- Dahlia K Remler: City University of New York.
- Sanders Korenman: City University of New York.
CONTEXT: US government poverty measures do not include health insurance in the threshold or health insurance benefits in resources. Yet the 2019 Economic Report of the President presented long-term trends using the full-income poverty measure (FPM), which includes health insurance benefits as resources. A 2021 technical advisory report recommended statistical agencies produce absolute poverty trends with and without health insurance.
METHODS: The authors analyzed the conceptual validity and relevance of long-term absolute poverty trends incorporating health insurance benefits. They estimated the extent to which the FPM credits health insurance benefits with meeting nonhealth needs.
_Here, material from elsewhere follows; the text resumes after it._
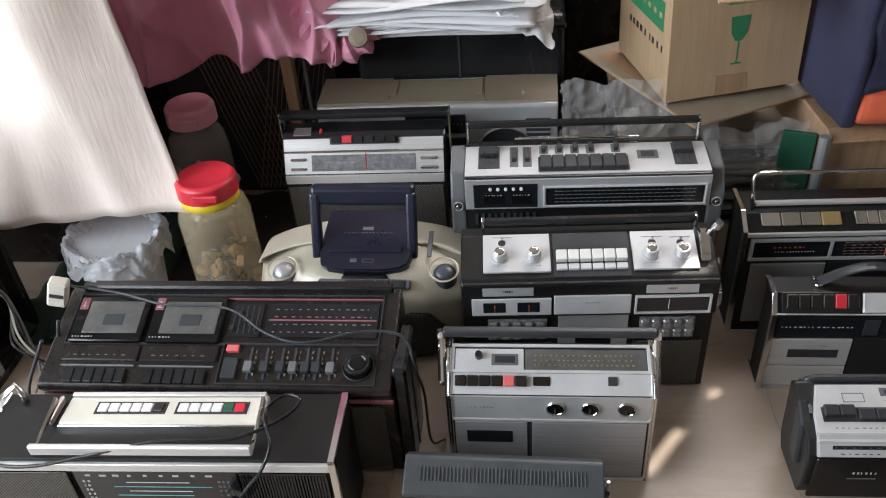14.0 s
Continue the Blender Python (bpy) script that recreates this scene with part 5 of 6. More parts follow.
def silver_top_boombox():
    th = standing("boombox", "silver-topped stereo cassette radio with sliders, meters and grey end cheeks", 0.310, 0.604, 0.6)
    w, h, d = 0.412, 0.300, 0.115
    part("body", prism([(0.006, 0), (d, 0), (d, h), (0.098, h + 0.004), (0, h - 0.006), (-0.004, h - 0.012), (-0.002, 0.232), (0.006, 0.226)], -w / 2, w / 2, 0.002), BLACK, th)
    for sx in (-1, 1):
        x = sx * w / 2
        ch = part("end_cheek", prism([(0.006, 0.0), (d, 0), (d, h - 0.02), (0.09, h + 0.008), (0.025, h - 0.010), (0.002, h - 0.050)], min(x, x + sx * 0.026), max(x, x + sx * 0.026), 0.004), GREY, th, "grey plastic end cheek")
        kf = Face(th, (0.002, h - 0.10), (0.002, h - 0.04), x - 0.02, x + 0.02)
        ring(kf, 0.5 + sx * 0.33, 0.6, 0.009, 0.002, 0.003, SILVER, parent=ch)
        knob(kf, 0.5 + sx * 0.33, 0.6, 0.006, 0.004, CHARCOAL, 8, CHROME, parent=ch)
    t = Face(th, (0, h - 0.006), (0.098, h + 0.004), -w / 2, w / 2)
    plate(t, "top_panel", 0.0, 0.04, 1, 0.90, 0.002, WHITE, "pale silver control panel")
    g = Face(th, (-0.0002, h - 0.004), (0.0978, h + 0.006), -w / 2, w / 2)
    for u in (0.055, 0.86):
        plate(g, "lever_well", u, 0.22, u + 0.09, 0.86, 0.0006, INK)
        plate(g, "lever", u + 0.005, 0.56, u + 0.085, 0.80, 0.008, CHARCOAL)
        bars(g, "lever_slot", u + 0.02, 0.22, u + 0.07, 0.56, 2, 0.002, CHARCOAL, True, 0.4)
    for u in (0.205, 0.26):
        plate(g, "slider_well", u - 0.018, 0.25, u + 0.018, 0.84, 0.0006, GREY)
        plate(g, "slider", u - 0.010, 0.40, u + 0.010, 0.74, 0.008, INK)
    for u in (0.33, 0.395, 0.46, 0.525, 0.63):
        plate(g, "switch_well", u - 0.018, 0.62, u + 0.018, 0.86, 0.0006, GREY)
        plate(g, "switch", u - 0.008, 0.66, u + 0.010, 0.84, 0.009, INK)
    plate(g, "key_bed", 0.305, 0.10, 0.675, 0.50, 0.003, INK)
    keys(g, 0.31, 0.12, 0.67, 0.48, 7, 0.009, CHARCOAL)
    plate(g, "counter_frame", 0.715, 0.42, 0.80, 0.66, 0.0012, GREY)
    plate(g, "counter", 0.73, 0.46, 0.785, 0.62, 0.002, INK)
    f = Face(th, (-0.002, 0.232), (-0.004, h - 0.012), -w / 2, w / 2)
    plate(f, "front_panel", 0.0, 0.0, 1, 1.08, 0.002, SILVER, "silver front panel")
    plate(f, "meter_panel", 0.035, 0.06, 0.30, 0.92, 0.003, DIAL, "black meter panel")
    for i in range(5):
        knob(f, 0.105 + i * 0.032, 0.76, 0.003, 0.006, KEYWHITE, name="lamp")
    for u in (0.075, 0.19):
        plate(f, "meter", u, 0.2, u + 0.09, 0.62, 0.0036, GLOSS)
        lettering(f, u + 0.01, 0.5, u + 0.08, 0.57, MARK, 0.0042, 6, 3)
    rim(f, "dial_frame", 0.325, 0.08, 0.985, 0.82, 0.003, 0.005, WHITE)
    plate(f, "dial", 0.335, 0.12, 0.975, 0.76, 0.003, DIAL, "black tuning dial")
    dial_scale(f, 0.37, 0.18, 0.94, 0.70, 4, DIM, 0.0036, 6, 24)
    f2 = Face(th, (0.006, 0), (0.006, 0.226), -w / 2, w / 2)
    plate(f2, "cassette_door", 0.33, 0.2, 0.67, 0.9, 0.004, SATIN)
    for u in (0.16, 0.84):
        ring(f2, u, 0.45, 0.055, 0.004, 0.004, CHARCOAL, "speaker_ring")
        disc(f2, "speaker_grille", u, 0.45, 0.050, 0.0015, PERFBLACK)
    bars(f2, "vent", 0.03, 0.86, 0.30, 0.96, 10, 0.003, CHARCOAL, True, 0.5)
    strap(-w / 2 + 0.002, w / 2 - 0.006, 0.098, 0.112, h - 0.01, h + 0.044, BLACK, th, CHROME, label="black carrying grip on chrome arms")
    antenna(th, (-0.12, 0.103, h + 0.010), (0.10, 0.103, h + 0.010), 0.003)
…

FINDINGS: In FPM estimates, health insurance benefits alone remove many households from poverty. Long-term absolute poverty trends incorporating health insurance benefits have intrinsic difficulties, because health insurance benefits are in-kind, mostly nonfungible, and large, and because health care undergoes substantial technological change-features that interact to undermine validity. Valid poverty measures with health insurance benefits require resources and thresholds consistent at each point in time, while absolute poverty measures require thresholds constant in real terms over time. These goals conflict.
CONCLUSIONS: Statistical agencies should not produce absolute poverty trends incorporating health insurance benefits. Instead, they should focus on less-absolute poverty measures with health insurance benefits.